Besides tourism, which has already taken a heavy blow from the reduction in holiday arrivals from abroad and domestic tourism, the catering sector, which employs about half a million people, is facing major sustainability issues, while retail – employing more than half a million workers – is also in a dire situation.

Food service businesses in the capital, Thessaloniki and 20 other regional units that are in red (emergency) or gray (lockdown) zones will have to close as of today. After the spring lockdown, the sector reopened with many limitations and never really got back into full swing as the absence of foreign tourists meant traffic in central Athens and many more popular destinations remained low.

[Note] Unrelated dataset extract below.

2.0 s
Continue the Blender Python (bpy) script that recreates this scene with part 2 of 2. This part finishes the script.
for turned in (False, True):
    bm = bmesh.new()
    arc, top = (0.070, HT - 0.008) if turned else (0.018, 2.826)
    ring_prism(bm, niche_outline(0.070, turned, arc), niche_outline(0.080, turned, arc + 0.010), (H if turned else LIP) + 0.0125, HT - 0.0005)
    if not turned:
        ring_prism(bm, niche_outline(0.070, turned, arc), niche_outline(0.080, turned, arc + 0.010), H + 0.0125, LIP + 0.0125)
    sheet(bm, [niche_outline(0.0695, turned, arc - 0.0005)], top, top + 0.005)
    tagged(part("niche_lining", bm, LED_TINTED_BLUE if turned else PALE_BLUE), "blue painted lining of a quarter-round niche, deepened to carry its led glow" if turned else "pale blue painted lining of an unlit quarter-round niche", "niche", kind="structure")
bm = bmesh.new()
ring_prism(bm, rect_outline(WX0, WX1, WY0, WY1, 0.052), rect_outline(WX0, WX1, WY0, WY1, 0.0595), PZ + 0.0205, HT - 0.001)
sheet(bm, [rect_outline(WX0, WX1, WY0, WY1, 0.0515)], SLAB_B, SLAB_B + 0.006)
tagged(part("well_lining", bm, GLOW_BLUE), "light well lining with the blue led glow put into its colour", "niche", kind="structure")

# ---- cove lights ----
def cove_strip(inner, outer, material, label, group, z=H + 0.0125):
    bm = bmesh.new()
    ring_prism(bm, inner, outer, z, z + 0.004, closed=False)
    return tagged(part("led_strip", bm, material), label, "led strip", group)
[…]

Sector professionals tell Kathimerini that a number of restaurant owners are contemplating shutting down their enterprises for good, choosing not to utilize the government’s support measures, mainly those concerning contract suspensions for their workers and the 40% rent reduction. This is because once the sector is allowed to operate again layoffs will not be allowed and they will still have to pay 60% of the rent for a period during which they remained closed.

The option of delivery and takeaway services can only offset a small part of the losses. For the enterprises that were not previously involved in those activities, delivery and takeaway is estimated to cover just 10% of turnover losses.

Retail commerce, with the significant exception of supermarkets, has also entered a recessionary cycle. After the spring lockdown, the sector is now facing a second suspension of operations in the country’s second biggest city, Thessaloniki, and more is expected to follow.

The market estimates that the real drop in turnover (excluding supermarkets and tech commodities) amounts to 30% this year, with everyone fearing a general lockdown before Christmas.